È una conversione dello sguardo: si hanno occhi solo per distruggere gli altri senza concedere la possibilità di poter vivere una vita felice nella concordia comune. È vero: i poveri non possono essere chiamati invisibili, ma non visti, perché facciamo in modo di guardare altrove senza impegnarci minimamente o usando la legge per costringere i più fragili a vivere ai margini delle nostre periferie. Gli ultimi, profughi, immigrati sono periferie delle periferie delle nostre città. La pace sta proprio nell’incontrare proprio loro, dare quella speranza che fa ricco il cuore dell’uomo.
A proposito di migranti: è in corso una crisi politica tra Italia e Francia sulla pelle dei migranti ed è tornata la criminalizzazione delle navi umanitarie.
Stiamo assistendo alla guerra della spartizione dei profughi, degli immigrati. Si parla di ingressi selettivi, perché nessuno li vuole; diventano merce di scambio, perché considerati scarti umani o anche carico residuale da smaltire ad ogni costo.
Gli Stati europei non si impegnano per gli immigrati, ma litigano, perché non vogliono il peso degli immigrati. Il non avere occhi nuovi! Questo è il problema. È più facile risolvere la questione rimandandoli a casa loro, perché l’ospitalità risulta più faticosa, più dispendiosa in termini economici e sociali. Ma l’ospitalità apre le porte alla pace, alla concordia, alla venuta degli Angeli, come alle querce di Mamre. Gli angeli prospettarono un futuro di discendenza ad Abramo e Sara. Chi porta la pace, dà vita alla prosperità e rinnova le forze dell’uomo e della donna. Invece non si vuole incrociare i loro occhi, perché la nostra preoccupazione è solo per la nostra sussistenza. Non vogliamo vedere i loro occhi che chiedono solo una vita sicura e felice per il loro futuro. Non sono ladri di posti di lavoro, ma sono uomini e donne che vogliono continuare a sognare, vogliono vedere il cielo aperto per i loro figli.

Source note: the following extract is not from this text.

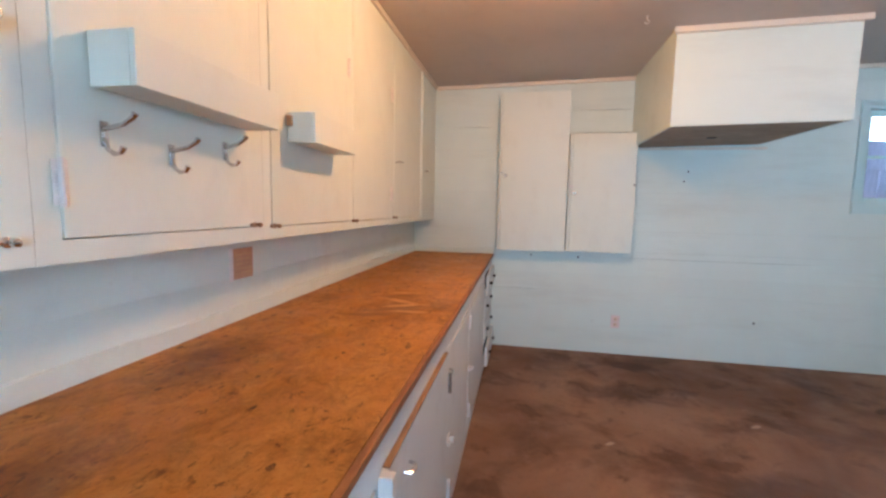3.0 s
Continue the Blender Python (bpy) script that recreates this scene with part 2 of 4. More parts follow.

Quale sarà il suo messaggio ai partecipanti e alle autorità cittadine durante la manifestazione?
Vorremmo chiedere a quanti hanno responsabilità di decidere che Napoli sia una città di pace. Una città che rifiuta navi a propulsione nucleare o con armi atomiche a bordo, una città in cui chi arriva dalle violenze dei propri Paesi di origine possa trovare un porto franco, in cui poter avere la certezza dello sbarco perché porto sicuro; una città che rende possibile ai lavoratori portuali l’obiezione di coscienza per quanti si vogliano rifiutare di lavorare su navi che trasportano armi o a propulsione nucleare. Se contempliamo la bellezza di Napoli dalla collina dei Camaldoli, ci accorgiamo che il nostro territorio è un arco aperto che per sua vocazione naturale ha accolto e accoglie culture diverse, costruisce relazioni tra popoli diversi e si dedica alla cura dei più fragili e indifesi della nostra società. La vocazione della città è quella di essere un luogo spirituale dove tutti si possono confrontare senza avere la paura di essere giudicati. È proprio nel costruire la pace che la nostra città si presenta con caratteristiche uniche e amate da tutto il mondo.